#### Brief:
Give only the number of lines in the data that contain the word "follow".

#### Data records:

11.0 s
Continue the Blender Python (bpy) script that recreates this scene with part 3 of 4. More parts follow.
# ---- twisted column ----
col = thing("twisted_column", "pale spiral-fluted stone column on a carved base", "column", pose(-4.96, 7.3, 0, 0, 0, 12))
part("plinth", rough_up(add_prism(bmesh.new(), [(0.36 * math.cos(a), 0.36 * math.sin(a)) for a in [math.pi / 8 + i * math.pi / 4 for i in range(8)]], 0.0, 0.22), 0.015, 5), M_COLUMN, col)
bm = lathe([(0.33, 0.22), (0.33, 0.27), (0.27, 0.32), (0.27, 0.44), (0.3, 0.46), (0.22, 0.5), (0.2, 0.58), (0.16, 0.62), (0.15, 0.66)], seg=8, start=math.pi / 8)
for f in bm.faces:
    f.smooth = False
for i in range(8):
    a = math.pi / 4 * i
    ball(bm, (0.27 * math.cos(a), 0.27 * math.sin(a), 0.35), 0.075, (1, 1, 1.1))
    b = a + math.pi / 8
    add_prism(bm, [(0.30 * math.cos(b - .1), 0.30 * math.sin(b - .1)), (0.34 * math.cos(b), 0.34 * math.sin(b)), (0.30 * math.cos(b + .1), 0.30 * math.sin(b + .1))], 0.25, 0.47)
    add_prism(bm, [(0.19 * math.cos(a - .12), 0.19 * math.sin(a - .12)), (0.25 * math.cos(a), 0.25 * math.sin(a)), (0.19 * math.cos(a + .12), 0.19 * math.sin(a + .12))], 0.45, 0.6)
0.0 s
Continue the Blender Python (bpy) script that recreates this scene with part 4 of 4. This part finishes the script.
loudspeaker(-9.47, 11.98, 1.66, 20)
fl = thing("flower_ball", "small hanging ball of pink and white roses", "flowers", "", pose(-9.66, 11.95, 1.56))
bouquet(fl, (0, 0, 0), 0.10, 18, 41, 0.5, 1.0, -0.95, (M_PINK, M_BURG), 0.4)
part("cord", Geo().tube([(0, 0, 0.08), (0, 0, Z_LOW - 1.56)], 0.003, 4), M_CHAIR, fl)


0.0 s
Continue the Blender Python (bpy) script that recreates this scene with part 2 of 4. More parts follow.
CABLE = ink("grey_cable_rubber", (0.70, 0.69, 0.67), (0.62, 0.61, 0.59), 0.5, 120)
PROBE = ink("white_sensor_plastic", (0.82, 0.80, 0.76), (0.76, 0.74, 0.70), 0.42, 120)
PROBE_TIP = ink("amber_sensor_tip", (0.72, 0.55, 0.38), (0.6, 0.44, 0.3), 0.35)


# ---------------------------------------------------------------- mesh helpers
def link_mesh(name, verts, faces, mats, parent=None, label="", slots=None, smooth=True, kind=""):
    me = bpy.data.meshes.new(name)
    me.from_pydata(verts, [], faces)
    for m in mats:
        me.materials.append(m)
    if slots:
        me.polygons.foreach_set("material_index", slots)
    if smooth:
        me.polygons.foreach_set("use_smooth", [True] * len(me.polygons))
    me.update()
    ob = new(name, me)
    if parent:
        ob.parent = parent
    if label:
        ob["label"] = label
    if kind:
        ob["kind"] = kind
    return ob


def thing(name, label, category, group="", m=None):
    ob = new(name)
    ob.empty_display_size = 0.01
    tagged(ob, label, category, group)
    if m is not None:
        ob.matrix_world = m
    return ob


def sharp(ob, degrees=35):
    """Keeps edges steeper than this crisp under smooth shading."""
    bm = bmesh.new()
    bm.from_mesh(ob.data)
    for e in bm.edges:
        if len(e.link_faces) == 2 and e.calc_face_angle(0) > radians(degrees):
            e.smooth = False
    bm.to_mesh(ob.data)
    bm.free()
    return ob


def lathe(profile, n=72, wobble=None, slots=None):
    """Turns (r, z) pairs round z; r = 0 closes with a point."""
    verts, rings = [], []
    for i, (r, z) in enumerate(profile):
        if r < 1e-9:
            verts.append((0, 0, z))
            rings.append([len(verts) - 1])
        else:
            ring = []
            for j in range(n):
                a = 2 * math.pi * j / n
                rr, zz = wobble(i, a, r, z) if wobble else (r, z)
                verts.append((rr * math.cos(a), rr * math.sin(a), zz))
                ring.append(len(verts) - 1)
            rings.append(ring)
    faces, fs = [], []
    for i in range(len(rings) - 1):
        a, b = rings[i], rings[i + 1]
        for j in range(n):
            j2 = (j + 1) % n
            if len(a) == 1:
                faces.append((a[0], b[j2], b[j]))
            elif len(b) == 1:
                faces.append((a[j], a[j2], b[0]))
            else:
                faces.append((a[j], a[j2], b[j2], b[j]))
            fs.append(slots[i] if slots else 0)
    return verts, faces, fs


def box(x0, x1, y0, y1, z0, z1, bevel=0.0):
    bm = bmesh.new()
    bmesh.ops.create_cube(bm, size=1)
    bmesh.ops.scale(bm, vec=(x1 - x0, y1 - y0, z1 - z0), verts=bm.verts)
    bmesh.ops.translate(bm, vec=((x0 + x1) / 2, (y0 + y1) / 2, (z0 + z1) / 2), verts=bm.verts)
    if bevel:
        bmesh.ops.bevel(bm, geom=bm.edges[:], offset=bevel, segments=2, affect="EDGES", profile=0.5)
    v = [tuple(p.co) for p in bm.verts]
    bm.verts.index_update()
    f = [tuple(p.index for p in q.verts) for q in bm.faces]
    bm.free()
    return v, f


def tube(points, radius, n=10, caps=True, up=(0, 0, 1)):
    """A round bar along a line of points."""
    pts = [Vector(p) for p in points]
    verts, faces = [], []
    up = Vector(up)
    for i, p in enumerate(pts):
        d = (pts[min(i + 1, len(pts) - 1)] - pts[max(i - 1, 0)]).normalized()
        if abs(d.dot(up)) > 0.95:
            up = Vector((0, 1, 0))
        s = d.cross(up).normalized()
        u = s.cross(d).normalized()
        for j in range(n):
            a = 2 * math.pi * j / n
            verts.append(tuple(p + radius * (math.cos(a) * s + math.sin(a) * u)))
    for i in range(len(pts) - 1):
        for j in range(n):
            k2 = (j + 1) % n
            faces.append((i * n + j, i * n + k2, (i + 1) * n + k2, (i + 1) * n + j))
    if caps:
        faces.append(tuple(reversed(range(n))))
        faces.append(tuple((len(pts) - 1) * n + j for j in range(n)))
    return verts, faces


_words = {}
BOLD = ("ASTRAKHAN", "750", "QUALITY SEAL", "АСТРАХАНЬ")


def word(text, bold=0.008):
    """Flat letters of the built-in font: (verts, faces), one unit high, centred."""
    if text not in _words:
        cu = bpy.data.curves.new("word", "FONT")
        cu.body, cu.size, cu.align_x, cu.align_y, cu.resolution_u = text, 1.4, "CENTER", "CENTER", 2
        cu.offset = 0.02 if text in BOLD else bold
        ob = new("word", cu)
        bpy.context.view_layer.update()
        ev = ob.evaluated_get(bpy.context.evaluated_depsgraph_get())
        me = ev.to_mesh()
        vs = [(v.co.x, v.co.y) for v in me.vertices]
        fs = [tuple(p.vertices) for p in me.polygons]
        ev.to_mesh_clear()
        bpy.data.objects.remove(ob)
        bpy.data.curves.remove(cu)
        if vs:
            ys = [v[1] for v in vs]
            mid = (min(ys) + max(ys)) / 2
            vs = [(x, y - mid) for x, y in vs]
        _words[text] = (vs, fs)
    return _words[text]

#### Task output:
2